The first half of the book analyzes how robotics are beginning to affect our lives, especially the lives of those who are currently seen as burdens to society, such as the elderly, children, and mentally handicapped. This section did not interest me as much, and I felt the topic could have been better addressed in it's own volume. Addressing robotic encounters in the same volume as connected encounters seems to me obtrusive and unnecessary. My recommendation to purchasers is to skip the first half of the book unless you're specifically interested in that topic.
The second of the book addresses constant connectedness, and paints several pictures of how it has affected our lives. Unfortunately, one gets the feeling that once you've seen 10-15 such stories, you've seen them all. Nevertheless, she persists through several more anecdotes. In fact, this book's. overall structure is an anecdote or two, followed by a somewhat noncommittal discussion of what the anecdote might mean. The overall volume could have been better addressed had it been organized better. She does, however, paint a general picture through the anecdotes that discusses how various people relate to the Internet and social networking.

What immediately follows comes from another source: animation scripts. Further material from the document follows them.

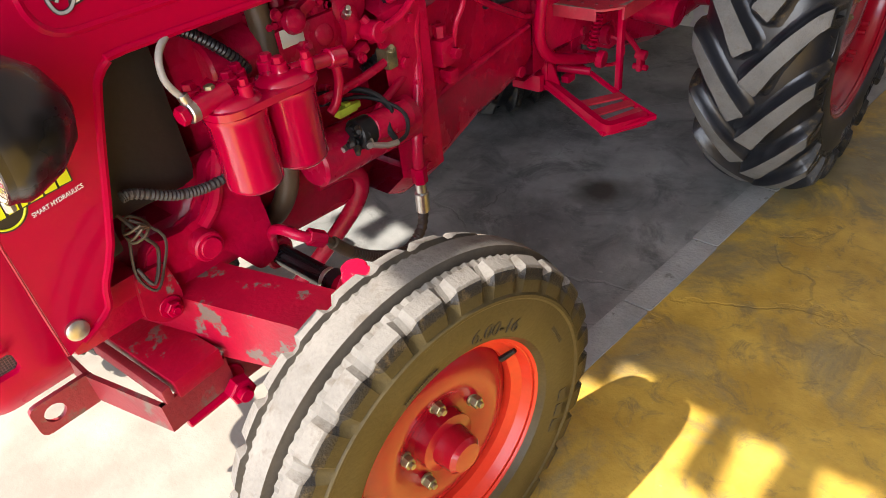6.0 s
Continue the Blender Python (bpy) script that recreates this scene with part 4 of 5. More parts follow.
def engine_details(T):
    """What shows through the open side: filters, pump, pipes, hoses, starter."""
    # fuel filters
    for y in (0.992, 1.086):
        def can(bm, y=y):
            lathe(bm, [(0, 0.0), (0, 0.036), (0.006, 0.043), (0.012, 0.0455), (0.118, 0.0465), (0.122, 0.049), (0.130, 0.049), (0.132, 0.044)], (0.265, y, 0.755), (0, 0, 1), 32)
        small("fuel_filter", GLOSS, T, can, "glossy red fuel filter canister")
    def head(bm):
        ol = rounded([(0.943, 0.217), (1.136, 0.217), (1.136, 0.313), (0.943, 0.313)], 0.046, 6)
        sheet(bm, ol, lambda u, v, w: (v, u, 0.887 + w), 0.011)
        rod(bm, (0.265, 0.992, 0.912), (0.268, 0.930, 0.909), 0.017)
        rod(bm, (0.265, 1.10, 0.902), (0.264, 1.185, 0.894), 0.0125)
        rod(bm, (0.264, 1.178, 0.895), (0.263, 1.212, 0.890), 0.0165)
        rod(bm, (0.225, 1.04, 0.85), (0.13, 1.04, 0.87), 0.03)
    fh = small("filter_head", GLOSS, T, head, "red filter head casting")
    for y in (0.992, 1.086):
        def cap(bm, y=y):
            lathe(bm, [(0, 0.046), (0.007, 0.042), (0.012, 0.030), (0.013, 0.014), (0.018, 0.013), (0.019, 0)], (0.265, y, 0.896), (0, 0, 1), 20)
        small("filter_cap", GLOSS, T, cap)
    for u, y, r in ((0.265, 0.965, 0.009), (0.24, 1.01, 0.011), (0.225, 0.955, 0.012), (0.29, 1.005, 0.008), (0.265, 1.086, 0.010), (0.235, 1.085, 0.012), (0.29, 1.12, 0.008), (0.225, 1.035, 0.011)):
        small("filter_bolt", PAINT if r != 0.009 else BRASS, fh, lambda bm: (rod(bm, (u, y, 0.90), (u, y, 0.922), r * 1.35, seg=14), rod(bm, (u, y, 0.92), (u, y, 0.932), r * 0.9, seg=6)))
    small("hose_union", STEEL, fh, lambda bm: (rod(bm, (0.268, 0.934, 0.909), (0.270, 0.918, 0.909), 0.0165, seg=16), rod(bm, (0.27, 0.926, 0.915), (0.268, 0.921, 0.935), 0.008)))
    small("union_bolt", PAINT, fh, lambda bm: rod(bm, (0.270, 0.918, 0.909), (0.271, 0.905, 0.908), 0.014, seg=6))
    small("return_hose", CLEARHOSE, T, lambda bm: tube(bm, [(0.268, 0.921, 0.93), (0.262, 0.908, 0.962), (0.245, 0.925, 0.995), (0.215, 0.98, 1.012), (0.18, 1.05, 1.012), (0.15, 1.11, 1.01)], 0.0052, 10), "translucent plastic fuel hose")
    # radiator hose
    small("coolant_hose", HOSE, T, lambda bm: tube(bm, [(0.155, 1.135, 1.06), (0.155, 1.142, 0.98), (0.158, 1.140, 0.88), (0.160, 1.12, 0.75), (0.158, 1.112, 0.67), (0.135, 1.085, 0.605), (0.09, 1.04, 0.57)], 0.0205, 14), "brown rubber coolant hose")
    small("corrugated_sleeve", RUBBER, T, lambda bm: coil_tube(bm, [(0.16, 0.93, 1.01), (0.17, 1.0, 0.985), (0.175, 1.06, 0.93), (0.17, 1.09, 0.89)], 0.010), "black corrugated cable sleeve")
    small("corrugated_sleeve", SLEEVE, T, lambda bm: coil_tube(bm, [(0.20, 0.812, 0.806), (0.20, 0.832, 0.803), (0.202, 0.895, 0.768), (0.20, 0.965, 0.757), (0.18, 1.02, 0.772), (0.15, 1.07, 0.80)], 0.0092), "grey corrugated cable sleeve")
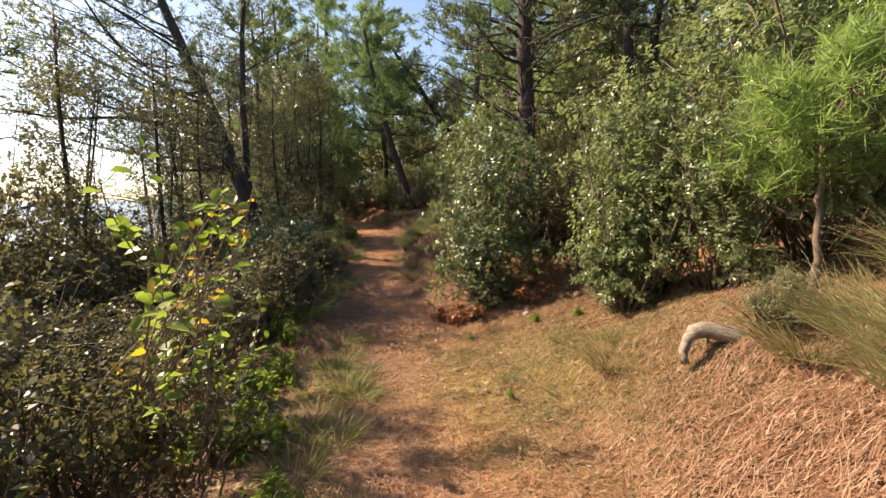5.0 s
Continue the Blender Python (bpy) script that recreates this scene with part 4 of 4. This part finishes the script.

Overall, however, I appreciated the discussion of the topic, even if it was a little long and left more questions than answers. I suppose I expected that a member of the MIT faculty would have some stronger opinions or perhaps have organized research of this kind into quantifiable observations, however, this is not the case with this book.
If you're looking for a volume that, in an impressionistic way, paints an overall picture of how technology might be making us lonely, unknown and disconnected, than this is the book for you. If you're looking for quantifiable research, this is not going to satisfy. This book is far more anthropology than statistics.